Practical Application Recommendations
In practical data processing, this technique is particularly useful in the following scenarios:
- Preserving Categorical Information: When data includes categorical labels or descriptive information, even if these columns do not require aggregation, they often need to be retained in the results for reference.
- Data Integrity: Ensuring that aggregated datasets still contain all necessary contextual information to prevent information loss.
- Facilitating Subsequent Processing: Returning results in DataFrame format makes further data manipulation and analysis more convenient.
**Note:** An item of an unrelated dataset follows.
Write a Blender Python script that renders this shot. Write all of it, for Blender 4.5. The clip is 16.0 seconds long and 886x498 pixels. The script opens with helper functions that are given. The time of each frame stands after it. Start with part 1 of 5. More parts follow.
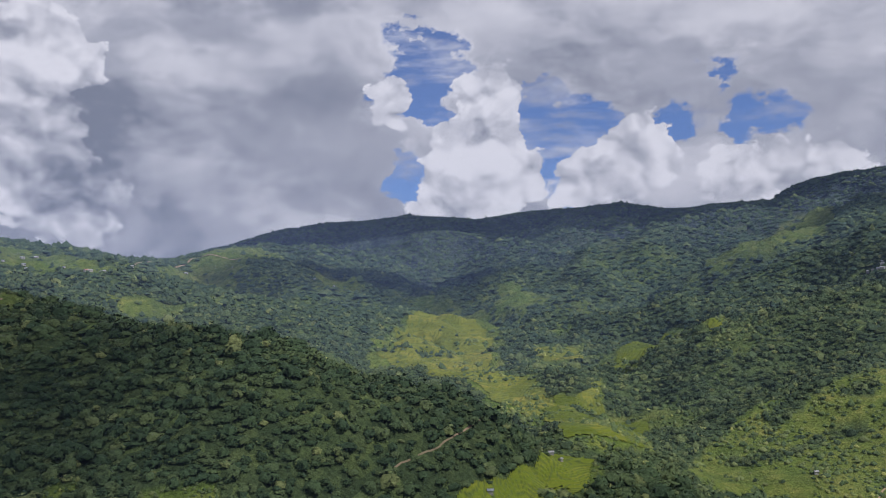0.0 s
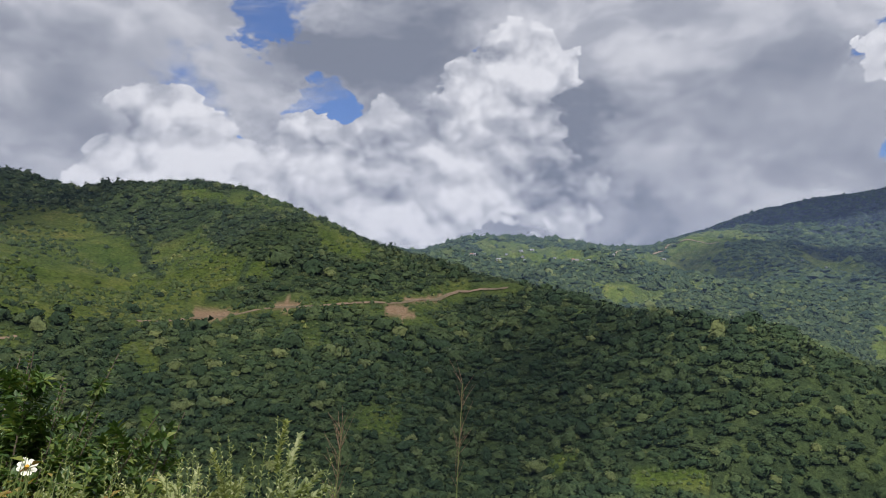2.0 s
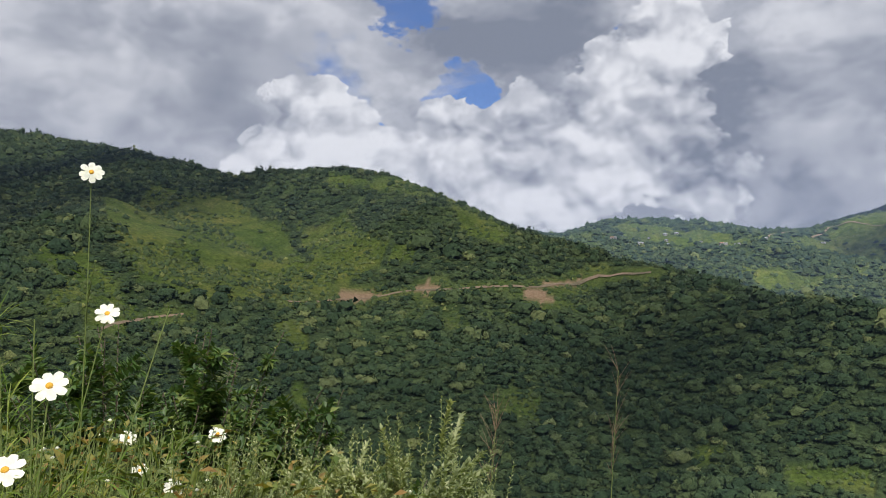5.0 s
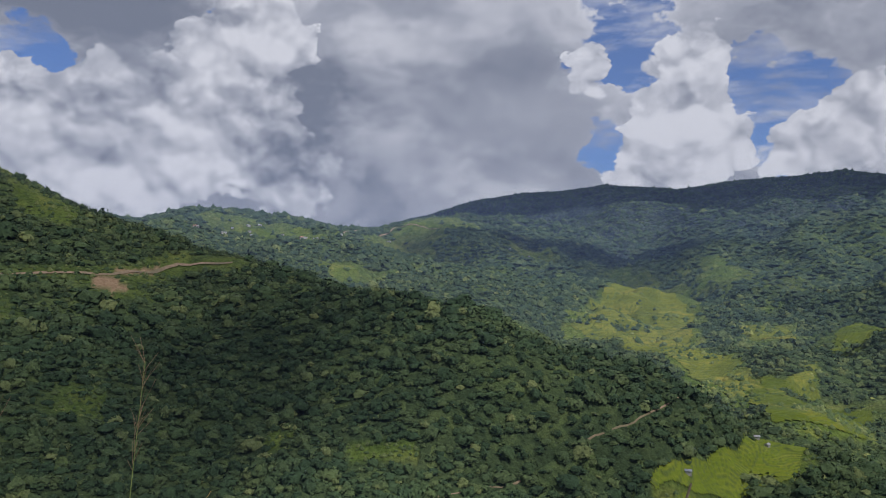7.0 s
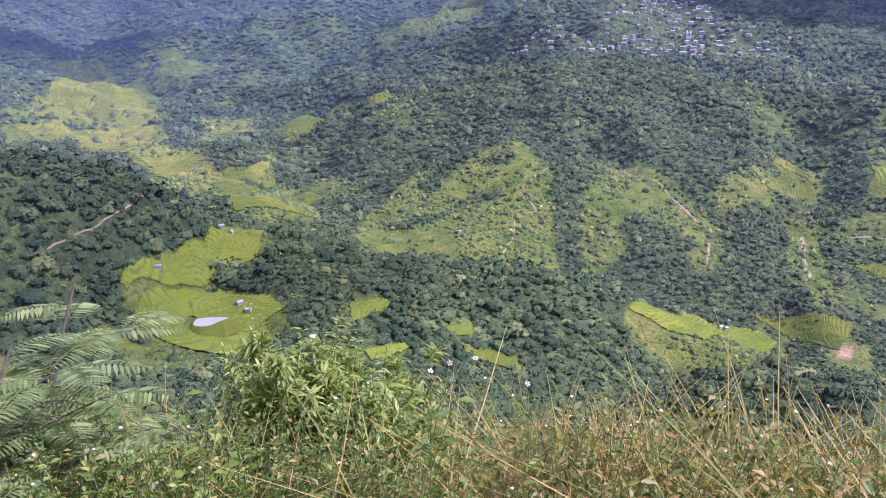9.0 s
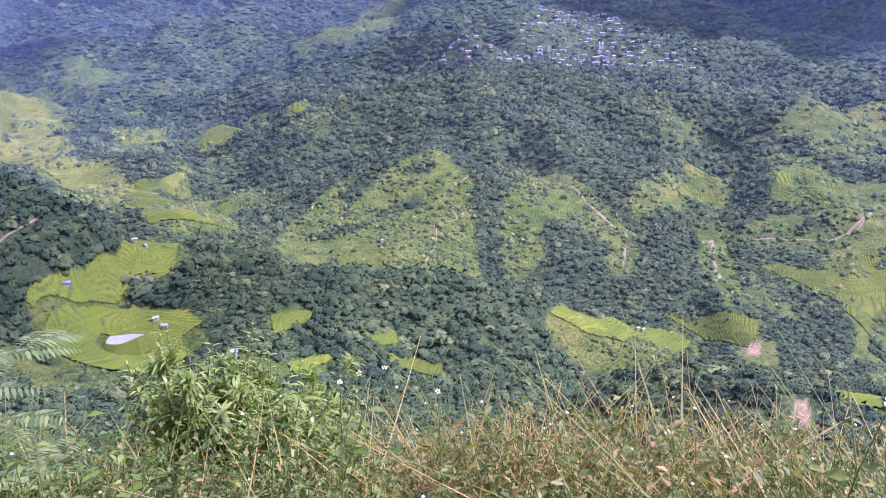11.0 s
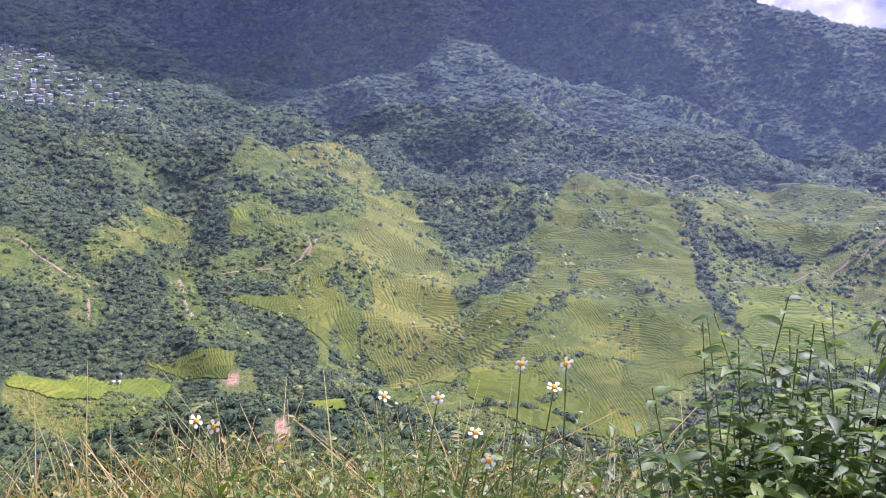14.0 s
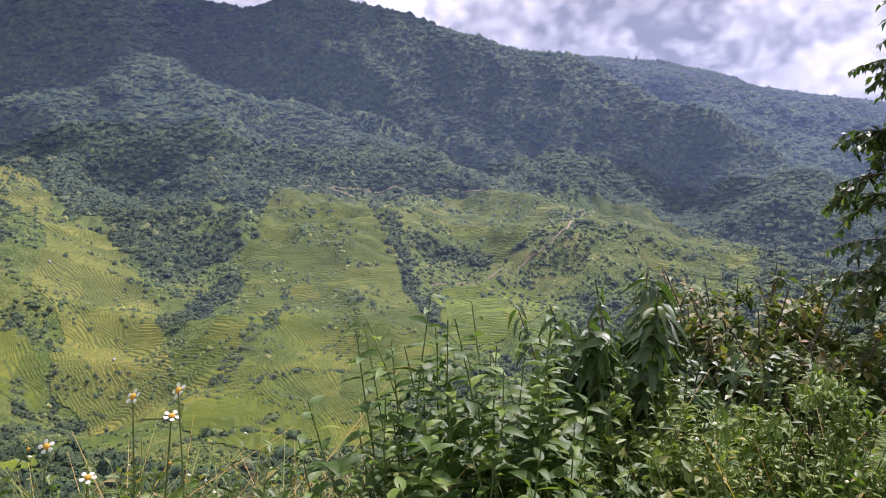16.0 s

It is important to note that this method assumes the values in the column to be retained are consistent within each group. If values differ within the same group, including the column in the grouping keys may refine the grouping granularity, potentially leading to unintended results.
Extended Considerations
Beyond the methods discussed, Pandas offers other approaches to handle similar requirements. For example, the agg function can be used to specify aggregation methods for each column:
df.groupby('A').agg({'B':'sum', 'C':'first'})
Here, column B is aggregated using sum, while column C uses first (taking the first value in each group). Since C values are identical within each group, first correctly retains the value. This method offers greater flexibility, allowing different aggregation functions to be specified for different columns.
In summary, retaining non-aggregated columns during Pandas groupby operations hinges on understanding the grouping mechanism and leveraging grouping keys appropriately. By including columns to be preserved in the grouping keys or using the as_index=False parameter, data loss issues can be effectively addressed, ensuring the completeness and usability of analytical results.